(Scripts that build animated scenes)
* Begin *
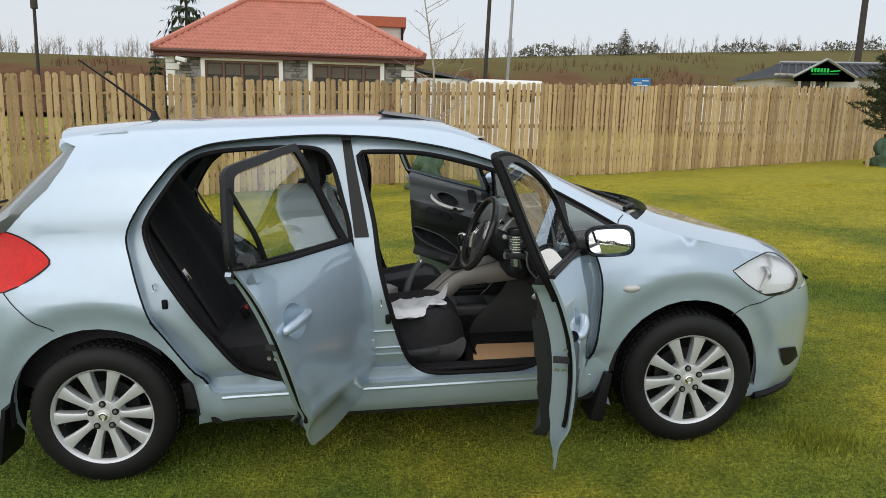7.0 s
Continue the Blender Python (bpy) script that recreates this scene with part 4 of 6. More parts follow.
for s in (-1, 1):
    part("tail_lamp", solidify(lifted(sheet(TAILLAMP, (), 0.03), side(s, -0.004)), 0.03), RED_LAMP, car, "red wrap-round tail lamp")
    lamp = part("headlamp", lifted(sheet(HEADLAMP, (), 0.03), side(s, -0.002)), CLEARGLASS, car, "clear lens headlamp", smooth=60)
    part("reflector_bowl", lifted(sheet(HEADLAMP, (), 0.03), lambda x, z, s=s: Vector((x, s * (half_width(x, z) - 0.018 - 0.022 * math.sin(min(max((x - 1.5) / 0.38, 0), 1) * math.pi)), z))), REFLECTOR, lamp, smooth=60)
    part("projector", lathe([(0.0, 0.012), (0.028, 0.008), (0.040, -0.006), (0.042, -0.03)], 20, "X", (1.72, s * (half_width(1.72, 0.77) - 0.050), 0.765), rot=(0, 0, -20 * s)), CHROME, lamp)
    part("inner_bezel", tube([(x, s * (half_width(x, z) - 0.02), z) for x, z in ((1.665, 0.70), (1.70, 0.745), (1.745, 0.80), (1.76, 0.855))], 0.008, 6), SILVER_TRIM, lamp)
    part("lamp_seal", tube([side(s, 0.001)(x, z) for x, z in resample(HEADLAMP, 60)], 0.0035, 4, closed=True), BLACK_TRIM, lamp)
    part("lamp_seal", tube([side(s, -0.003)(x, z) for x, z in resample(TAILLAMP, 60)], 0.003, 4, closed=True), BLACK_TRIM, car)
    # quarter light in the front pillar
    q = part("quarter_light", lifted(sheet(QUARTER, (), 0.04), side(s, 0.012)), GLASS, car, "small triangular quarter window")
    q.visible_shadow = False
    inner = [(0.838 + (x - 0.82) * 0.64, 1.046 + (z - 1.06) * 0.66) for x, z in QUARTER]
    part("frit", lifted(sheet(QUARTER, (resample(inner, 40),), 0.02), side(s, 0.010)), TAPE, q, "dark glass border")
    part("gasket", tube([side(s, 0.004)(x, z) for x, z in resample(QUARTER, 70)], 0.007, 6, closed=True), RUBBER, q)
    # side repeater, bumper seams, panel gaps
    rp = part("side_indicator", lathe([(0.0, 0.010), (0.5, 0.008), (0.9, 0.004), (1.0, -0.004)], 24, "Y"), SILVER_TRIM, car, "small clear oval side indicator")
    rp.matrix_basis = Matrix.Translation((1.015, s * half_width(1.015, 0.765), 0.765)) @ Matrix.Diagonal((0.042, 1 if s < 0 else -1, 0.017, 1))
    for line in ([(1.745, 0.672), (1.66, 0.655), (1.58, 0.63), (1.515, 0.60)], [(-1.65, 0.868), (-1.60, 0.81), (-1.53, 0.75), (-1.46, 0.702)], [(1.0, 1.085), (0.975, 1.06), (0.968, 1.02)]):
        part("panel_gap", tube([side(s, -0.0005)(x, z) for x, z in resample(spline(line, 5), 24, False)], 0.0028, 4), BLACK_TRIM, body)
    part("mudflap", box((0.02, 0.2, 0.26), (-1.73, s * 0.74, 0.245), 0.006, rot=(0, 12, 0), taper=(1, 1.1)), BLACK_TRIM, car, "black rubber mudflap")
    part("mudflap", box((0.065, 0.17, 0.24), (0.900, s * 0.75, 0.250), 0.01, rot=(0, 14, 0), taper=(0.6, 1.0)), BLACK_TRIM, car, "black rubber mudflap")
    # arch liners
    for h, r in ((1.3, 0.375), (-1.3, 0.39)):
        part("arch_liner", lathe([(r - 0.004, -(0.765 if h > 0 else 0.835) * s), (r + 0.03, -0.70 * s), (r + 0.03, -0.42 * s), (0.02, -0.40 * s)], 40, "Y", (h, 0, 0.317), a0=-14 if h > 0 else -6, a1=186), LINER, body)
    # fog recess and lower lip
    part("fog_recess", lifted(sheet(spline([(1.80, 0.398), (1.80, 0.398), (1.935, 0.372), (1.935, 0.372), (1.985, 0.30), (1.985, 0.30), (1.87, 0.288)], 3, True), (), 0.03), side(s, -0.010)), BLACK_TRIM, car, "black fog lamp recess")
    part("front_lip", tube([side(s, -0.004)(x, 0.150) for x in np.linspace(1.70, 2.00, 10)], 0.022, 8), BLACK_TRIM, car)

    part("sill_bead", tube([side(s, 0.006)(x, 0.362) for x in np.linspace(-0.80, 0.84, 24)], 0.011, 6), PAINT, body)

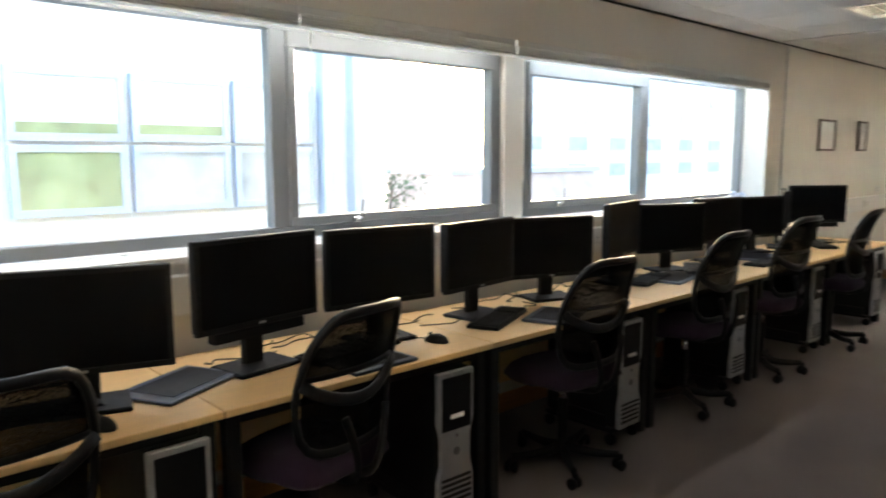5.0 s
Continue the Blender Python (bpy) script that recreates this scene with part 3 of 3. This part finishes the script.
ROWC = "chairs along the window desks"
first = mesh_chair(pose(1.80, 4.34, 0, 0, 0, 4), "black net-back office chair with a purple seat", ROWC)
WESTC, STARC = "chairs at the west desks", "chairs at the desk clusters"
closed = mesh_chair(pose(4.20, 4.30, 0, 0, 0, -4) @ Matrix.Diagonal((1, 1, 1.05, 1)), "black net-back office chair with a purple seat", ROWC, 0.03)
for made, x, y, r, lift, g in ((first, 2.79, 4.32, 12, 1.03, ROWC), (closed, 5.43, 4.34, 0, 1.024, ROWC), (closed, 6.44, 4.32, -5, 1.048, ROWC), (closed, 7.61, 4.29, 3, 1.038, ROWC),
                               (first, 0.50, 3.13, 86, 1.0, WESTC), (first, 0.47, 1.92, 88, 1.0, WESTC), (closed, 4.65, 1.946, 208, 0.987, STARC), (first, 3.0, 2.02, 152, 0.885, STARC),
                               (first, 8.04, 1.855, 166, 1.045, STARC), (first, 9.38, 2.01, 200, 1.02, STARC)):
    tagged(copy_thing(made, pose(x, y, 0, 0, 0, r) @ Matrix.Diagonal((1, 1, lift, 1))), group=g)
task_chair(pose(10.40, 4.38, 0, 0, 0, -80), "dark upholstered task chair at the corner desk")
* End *
### [Set problem]
Find every line containing the word "this", then give the total and nothing more.

### [Expected answer]
2